_Aim_:
Copy out the data below as written; omit any images.

_Data excerpt_:
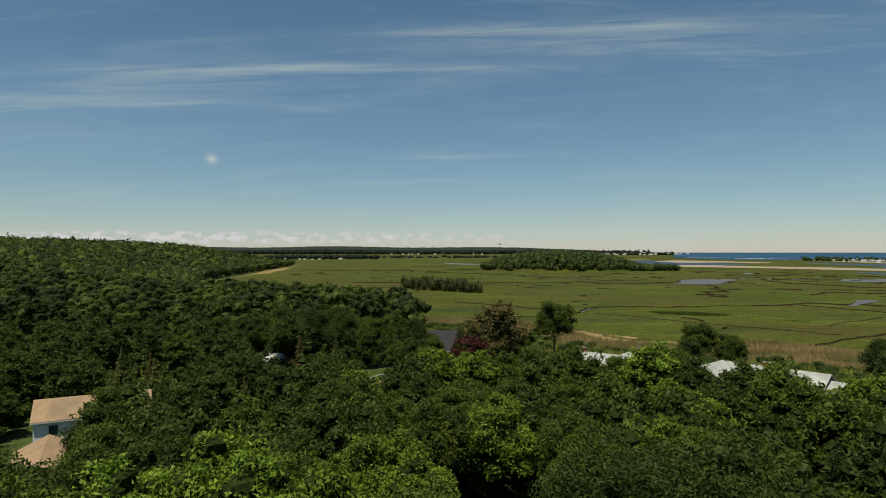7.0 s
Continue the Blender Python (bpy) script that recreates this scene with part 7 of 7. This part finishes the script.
def far_shore(name, az0, az1, r0, h0, h1, mat, label, seed):
    """A long low wooded rise far beyond the marsh."""
    rg = np.random.default_rng(seed)
    bm = bmesh.new()
    prev = None
    n = 220
    for i in range(n + 1):
        az = radians(az0 + (az1 - az0) * i / n)
        edge = min(1.0, (n - i) / 40 + 0.15)
        h = (h0 + (h1 - h0) * (0.5 + 0.5 * math.sin(i * 0.11 + seed) * math.sin(i * 0.037))) * edge + rg.uniform(-1.2, 1.2)
        s, c = math.sin(az), math.cos(az)
        base = float(far_lift(r0 * s, r0 * c)) + MARSH - 1
        cur = [bm.verts.new((r * s, r * c, z)) for r, z in ((r0, base), (r0 + 15, base + h * 0.55 + 3), (r0 + 160, max(base + h + 3, base + 4)), (r0 + 400, base))]
        if prev:
            for k in range(3):
                bm.faces.new((prev[k], cur[k], cur[k + 1], prev[k + 1]))
        prev = cur
    return tagged(finish(name, bm, mat), label, "far shore", kind="structure")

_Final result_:
7.0 s
Continue the Blender Python (bpy) script that recreates this scene with part 7 of 7. This part finishes the script.
def far_shore(name, az0, az1, r0, h0, h1, mat, label, seed):
    """A long low wooded rise far beyond the marsh."""
    rg = np.random.default_rng(seed)
    bm = bmesh.new()
    prev = None
    n = 220
    for i in range(n + 1):
        az = radians(az0 + (az1 - az0) * i / n)
        edge = min(1.0, (n - i) / 40 + 0.15)
        h = (h0 + (h1 - h0) * (0.5 + 0.5 * math.sin(i * 0.11 + seed) * math.sin(i * 0.037))) * edge + rg.uniform(-1.2, 1.2)
        s, c = math.sin(az), math.cos(az)
        base = float(far_lift(r0 * s, r0 * c)) + MARSH - 1
        cur = [bm.verts.new((r * s, r * c, z)) for r, z in ((r0, base), (r0 + 15, base + h * 0.55 + 3), (r0 + 160, max(base + h + 3, base + 4)), (r0 + 400, base))]
        if prev:
            for k in range(3):
                bm.faces.new((prev[k], cur[k], cur[k + 1], prev[k + 1]))
        prev = cur
    return tagged(finish(name, bm, mat), label, "far shore", kind="structure")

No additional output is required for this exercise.